The Scarlatti sonata is a different sort of case, since it appears that the concerto-grosso version in which it was first, posthumously published was someone's (the publisher's?) beefing-up of the four-part original. (At one time this and its siblings were touted as "the first string quartets," because they don't explicitly involve continuo, just the four instruments. Magnificat's Katherine Heater did provide a discreet, and attractive, keyboard continuo Saturday.)
Corelli, With Ornaments
First violinist Rob Diggins had a solo turn in the first of Corelli's Op. 5 violin sonatas. As most violinists seem to do these days, he played the ornaments published by Walsh in 1710 and claimed to be the composer's own. It's a little odd to see these graces — surely meant only for the interest and guidance of the player, and not intended to be reproduced literally in performance even once, let alone scores of times — becoming, in our time, a de facto part of the text of the piece.

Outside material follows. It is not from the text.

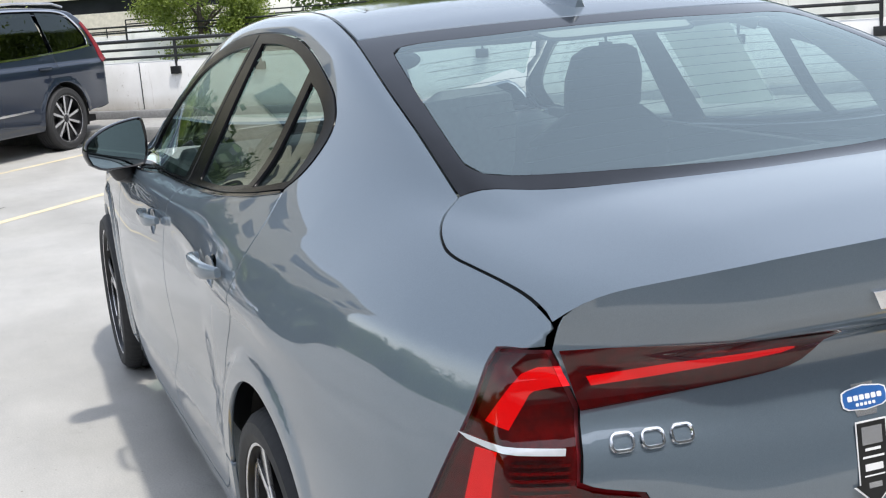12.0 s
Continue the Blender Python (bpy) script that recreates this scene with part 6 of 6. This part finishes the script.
# ---- lamp posts ----
def lamp_post(x, y, h, head, label):
    t = thing("street_lamp", x, y, -0.08, label=label, category="lamp post", group="lamp posts")
    part("pole", tube_bm([(0, 0, 0), (0, 0, h)], [0.075, 0.055], 10), two_tone("bronze_pole_paint", (0.12, 0.10, 0.085), (0.17, 0.145, 0.12), 5, 0.6), t)
    part("base", lathe_bm([(0.0, 0.3), (0.2, 0.3), (0.22, 0.0)], Matrix(), 12), WALK_CONCRETE, t)
    if head:
        part("lamp_head", box_bm(-0.30, 0.12, -0.16, 0.16, h - 0.02, h + 0.14), SATIN_BLACK, t, "brown box lamp head", bevel=0.02)
    return t


lamp_post(-16.6, 28.1, 4.35, True, "brown lamp post with a box head in the border")
lamp_post(-14.6, 38.5, 9.0, False, "tall slim bronze pole on the far lawn")

# ---- office building with ribbon windows, and the one across the lot ----
def office(name, x, y, rz, length, depth, floors, label, windows, skin=BEIGE_WALL):
    """Beige floors with dark window bands; floors: (z0, z1, kind)."""
    t = thing(name, x, y, 0, rz, label, "building", "")
    for z0, z1, kind in floors:
        if kind == "wall":
            part("wall_band", box_bm(0, length, 0, depth, z0, z1), skin, t, smooth=False)
        else:
            part("window_band", box_bm(0.25, length - 0.25, 0.25, depth - 0.25, z0, z1), DARK_PANE, t, smooth=False)
            for k in range(int(length / 1.6)):
                part("mullion", box_bm(0.25 + 1.6 * k, 0.33 + 1.6 * k, 0.16, 0.25, z0, z1), SATIN_BLACK, t, smooth=False)
    for wx, wz, ww, wh in windows:
        w = part("window", box_bm(wx, wx + ww, -0.06, 0.02, wz, wz + wh), SATIN_BLACK, t, smooth=False)
        part("pane", box_bm(wx + 0.1, wx + ww - 0.1, -0.08, -0.06, wz + 0.1, wz + wh - 0.1), DARK_PANE, w, smooth=False)
    return t


office("office_building", -75, 17.3, -103, 60, 20, [(-6, 1.9, "wall"), (1.9, 2.6, "glass"), (2.6, 4.15, "wall"), (4.15, 5.2, "glass"), (5.2, 6.7, "wall"), (6.7, 7.7, "glass"), (7.7, 9.2, "wall")], "beige office building with dark ribbon windows", [])
wins = [(2.0 + 5.2 * i, 2.2 + 3.6 * j, 2.4, 1.5) for i in range(5) for j in range(4)]
office("office_building", -38.5, -25.6, 122, 26, 16, [(-1, 15.5, "wall")], "beige building with dark square windows across the lot", wins, TAN_WALL)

It's understandable, because the Walsh/"Corelli" embellishments seem infallibly "right" (and insinuate themselves into the brain once you've heard them). But I do wish that violinists would occasionally play some of the other surviving contemporaneous graces, or — dare we hope? — invent their own.
That said, Diggins tossed them off stylishly, while in the faster, more gymnastic movements of the sonata, his unusually subdued approach paid unexpected dividends. I don't think I've heard a less demonstratively virtuosic performance of the piece, but the slower tempos and Diggins' rhythmic flexibility made for much more detail of phrasing and inflection than you usually hear.